***** Dataset records *****

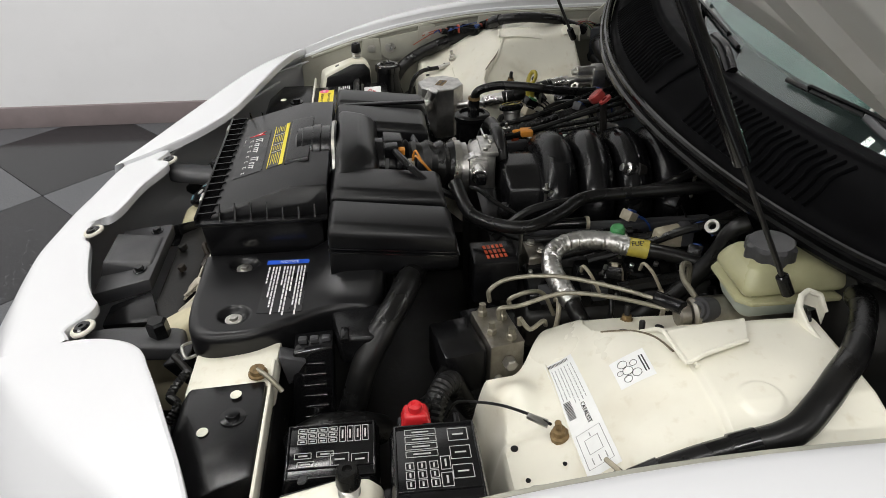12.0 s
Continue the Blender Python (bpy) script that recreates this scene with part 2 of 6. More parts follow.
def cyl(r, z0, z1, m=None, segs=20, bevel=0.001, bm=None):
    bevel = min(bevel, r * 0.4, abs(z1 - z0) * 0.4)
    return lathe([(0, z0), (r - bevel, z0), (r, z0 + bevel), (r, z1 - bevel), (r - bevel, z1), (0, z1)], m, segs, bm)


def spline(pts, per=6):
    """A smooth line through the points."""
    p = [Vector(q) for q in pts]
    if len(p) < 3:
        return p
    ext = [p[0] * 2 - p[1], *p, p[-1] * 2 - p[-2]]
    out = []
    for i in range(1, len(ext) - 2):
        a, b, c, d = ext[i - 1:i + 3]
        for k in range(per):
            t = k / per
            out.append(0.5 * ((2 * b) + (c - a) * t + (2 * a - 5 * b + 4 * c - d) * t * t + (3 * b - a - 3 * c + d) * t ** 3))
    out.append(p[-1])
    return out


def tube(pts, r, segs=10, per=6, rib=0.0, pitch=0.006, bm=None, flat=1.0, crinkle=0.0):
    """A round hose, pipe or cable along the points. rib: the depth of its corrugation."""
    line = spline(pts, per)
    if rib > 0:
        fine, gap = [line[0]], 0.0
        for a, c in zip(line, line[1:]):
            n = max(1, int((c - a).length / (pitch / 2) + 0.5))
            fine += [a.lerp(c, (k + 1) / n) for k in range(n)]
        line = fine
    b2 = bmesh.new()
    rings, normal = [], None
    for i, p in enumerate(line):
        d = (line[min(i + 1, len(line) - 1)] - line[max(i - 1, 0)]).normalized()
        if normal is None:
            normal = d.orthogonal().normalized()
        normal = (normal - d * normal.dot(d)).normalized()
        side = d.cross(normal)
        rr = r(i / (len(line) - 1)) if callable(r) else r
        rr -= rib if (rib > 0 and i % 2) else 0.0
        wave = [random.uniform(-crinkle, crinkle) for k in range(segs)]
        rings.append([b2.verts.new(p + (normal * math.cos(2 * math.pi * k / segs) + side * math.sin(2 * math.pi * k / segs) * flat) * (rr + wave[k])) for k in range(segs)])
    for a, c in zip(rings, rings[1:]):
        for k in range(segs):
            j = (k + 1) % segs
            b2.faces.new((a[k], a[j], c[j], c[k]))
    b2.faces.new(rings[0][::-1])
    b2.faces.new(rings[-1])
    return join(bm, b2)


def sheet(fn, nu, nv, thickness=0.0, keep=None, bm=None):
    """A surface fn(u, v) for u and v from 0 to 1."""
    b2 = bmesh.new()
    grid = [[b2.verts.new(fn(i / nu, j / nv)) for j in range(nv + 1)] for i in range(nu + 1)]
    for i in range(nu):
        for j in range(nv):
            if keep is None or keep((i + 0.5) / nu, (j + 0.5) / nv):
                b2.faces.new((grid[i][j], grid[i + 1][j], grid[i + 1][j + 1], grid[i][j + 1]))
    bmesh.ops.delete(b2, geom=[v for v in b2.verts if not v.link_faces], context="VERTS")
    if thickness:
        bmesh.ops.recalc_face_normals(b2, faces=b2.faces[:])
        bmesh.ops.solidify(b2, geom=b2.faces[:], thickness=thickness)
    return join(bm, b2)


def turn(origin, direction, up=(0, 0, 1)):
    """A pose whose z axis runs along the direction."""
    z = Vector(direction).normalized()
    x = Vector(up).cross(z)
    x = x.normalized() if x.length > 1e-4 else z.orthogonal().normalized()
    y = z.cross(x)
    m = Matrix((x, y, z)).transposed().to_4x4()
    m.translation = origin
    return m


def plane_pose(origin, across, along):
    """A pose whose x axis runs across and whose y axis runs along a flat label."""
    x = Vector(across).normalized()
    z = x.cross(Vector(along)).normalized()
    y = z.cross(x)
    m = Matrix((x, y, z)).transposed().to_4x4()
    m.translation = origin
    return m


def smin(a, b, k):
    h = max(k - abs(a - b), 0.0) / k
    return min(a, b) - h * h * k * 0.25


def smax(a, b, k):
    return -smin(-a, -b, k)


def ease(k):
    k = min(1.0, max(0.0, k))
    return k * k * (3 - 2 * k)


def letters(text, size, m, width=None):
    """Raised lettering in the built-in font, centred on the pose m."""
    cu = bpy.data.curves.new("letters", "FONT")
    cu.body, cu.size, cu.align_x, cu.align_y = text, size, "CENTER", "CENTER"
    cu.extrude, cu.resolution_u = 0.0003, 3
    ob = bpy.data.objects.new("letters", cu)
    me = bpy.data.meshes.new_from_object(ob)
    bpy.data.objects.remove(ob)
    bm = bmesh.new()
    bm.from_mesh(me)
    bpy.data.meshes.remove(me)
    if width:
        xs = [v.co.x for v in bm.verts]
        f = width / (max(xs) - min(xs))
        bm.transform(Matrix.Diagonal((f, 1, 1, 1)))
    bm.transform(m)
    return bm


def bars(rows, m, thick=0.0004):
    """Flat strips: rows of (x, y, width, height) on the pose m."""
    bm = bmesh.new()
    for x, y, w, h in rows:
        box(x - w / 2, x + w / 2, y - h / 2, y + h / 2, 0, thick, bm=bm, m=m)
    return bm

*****
***** Dataset records *****

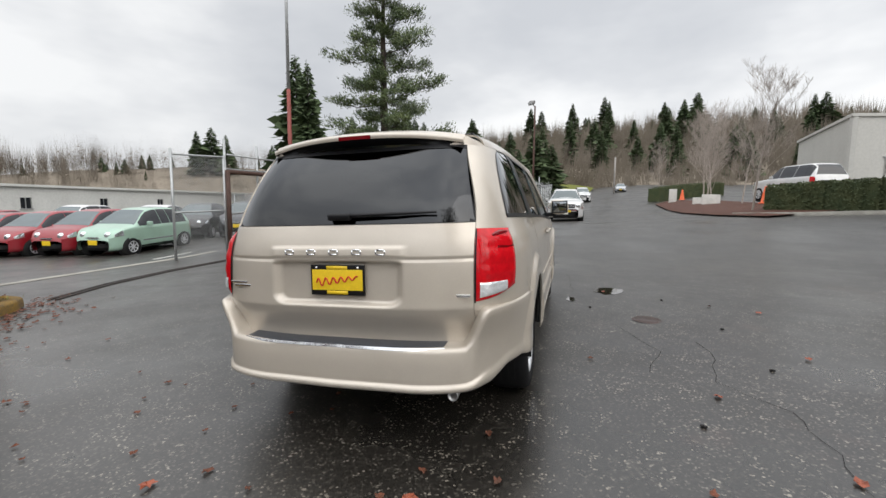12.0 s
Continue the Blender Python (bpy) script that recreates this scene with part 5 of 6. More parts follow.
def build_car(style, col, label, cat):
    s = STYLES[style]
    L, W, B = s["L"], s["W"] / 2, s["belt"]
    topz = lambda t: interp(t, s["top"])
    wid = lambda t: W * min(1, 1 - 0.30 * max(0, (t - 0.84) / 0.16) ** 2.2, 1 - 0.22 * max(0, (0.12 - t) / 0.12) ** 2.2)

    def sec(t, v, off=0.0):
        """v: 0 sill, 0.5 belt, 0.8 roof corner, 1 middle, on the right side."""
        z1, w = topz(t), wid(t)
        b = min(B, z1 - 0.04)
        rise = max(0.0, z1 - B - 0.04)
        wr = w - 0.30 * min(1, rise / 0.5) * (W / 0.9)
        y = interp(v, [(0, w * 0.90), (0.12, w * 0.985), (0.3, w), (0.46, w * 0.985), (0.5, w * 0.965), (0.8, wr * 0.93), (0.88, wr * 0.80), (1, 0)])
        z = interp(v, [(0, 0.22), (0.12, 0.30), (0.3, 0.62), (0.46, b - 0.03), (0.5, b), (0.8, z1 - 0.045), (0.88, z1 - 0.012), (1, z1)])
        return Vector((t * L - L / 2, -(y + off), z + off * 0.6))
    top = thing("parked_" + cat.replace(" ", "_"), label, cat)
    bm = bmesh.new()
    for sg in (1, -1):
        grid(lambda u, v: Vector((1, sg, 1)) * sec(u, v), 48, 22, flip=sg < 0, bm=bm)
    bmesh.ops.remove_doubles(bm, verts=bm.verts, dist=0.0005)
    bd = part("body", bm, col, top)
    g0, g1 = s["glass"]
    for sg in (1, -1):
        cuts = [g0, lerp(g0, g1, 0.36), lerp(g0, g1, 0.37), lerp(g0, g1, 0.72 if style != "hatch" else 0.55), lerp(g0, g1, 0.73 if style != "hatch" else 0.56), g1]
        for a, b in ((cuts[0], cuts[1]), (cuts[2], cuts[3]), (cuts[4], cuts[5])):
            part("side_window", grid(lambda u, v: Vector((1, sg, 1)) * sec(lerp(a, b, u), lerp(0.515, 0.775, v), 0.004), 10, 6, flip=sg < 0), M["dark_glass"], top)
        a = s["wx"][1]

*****

● **Exercise objective**
Copy out each line of the records where the string "Continue" appears.

● **Reply to the exercise**
Continue the Blender Python (bpy) script that recreates this scene with part 2 of 6. More parts follow.
Continue the Blender Python (bpy) script that recreates this scene with part 5 of 6. More parts follow.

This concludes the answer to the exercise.